Workspaces — Containers for Context
What a Workspace Is
A workspace is a named container that holds weaves. That’s it.
It’s not a team. It’s not a folder with permissions. It’s a boundary — a way of saying “these projects belong together, and those don’t.”
Why Workspaces Exist
Most people have more than one area of life that generates projects. You might have a workspace for your day job, another for a side project, another for personal planning. Without workspaces, all of these would share a single sidebar, and the cognitive cost of context-switching would be paid every time you glanced at the project list.
Workspaces let you compartmentalize. When you’re in your “Side Project” workspace, your day job weaves don’t exist. They’re not hidden or filtered — they’re simply not part of this context. The sidebar is clean. The mental space is clear.
Switching Workspaces
The workspace switcher is accessed from the toolbar (the stacked squares icon) or via Cmd+Shift+W. It presents a picker showing all your workspaces, ordered by last opened. Selecting one replaces the entire sidebar with that workspace’s weaves.

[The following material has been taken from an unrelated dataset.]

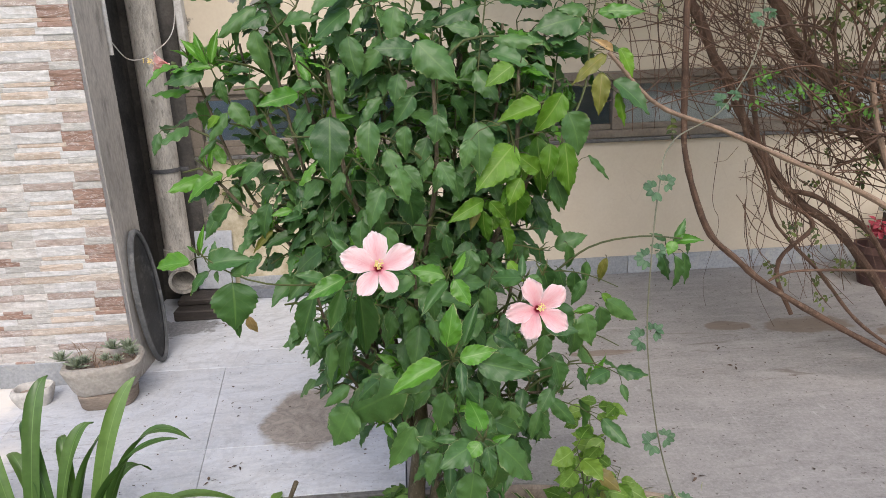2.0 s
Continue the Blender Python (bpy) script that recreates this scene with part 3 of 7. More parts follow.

This is an intentional friction. Switching workspaces is a deliberate act — you’re changing context, and the app acknowledges that by making it a distinct gesture rather than a tab or a filter.
The Workspace Picker
When you first launch Loomline, or when you explicitly switch workspaces, you see the workspace picker — a clean screen showing your workspaces as cards. You can create new ones here, or select an existing one to enter.
This screen is the lobby. It’s where you decide what you’re going to work on before you start working. The brief pause it creates is by design.
Workspace Boundaries
Weaves belong to exactly one workspace. They can’t be shared across workspaces or moved between them (by design — if a project belongs in two contexts, it probably needs to be split into two projects).
Smart filters, tags, and the sidebar all operate within the current workspace. When you search, you search within the workspace. When you filter by status, you filter within the workspace. The workspace is the universe; everything else is local to it.
When to Create a New Workspace
Create a new workspace when you have a genuinely separate area of responsibility. Not for every project — that’s what weaves are for. Workspaces are for the level above projects: life domains, roles, seasons.
Good workspace names: “Work,” “Personal,” “Thesis,” “Studio”
Less useful workspace names: “Q4 Planning,” “Website Redesign,” “Groceries”
The first group describes a context you’ll return to repeatedly. The second describes individual projects that should be weaves within a workspace.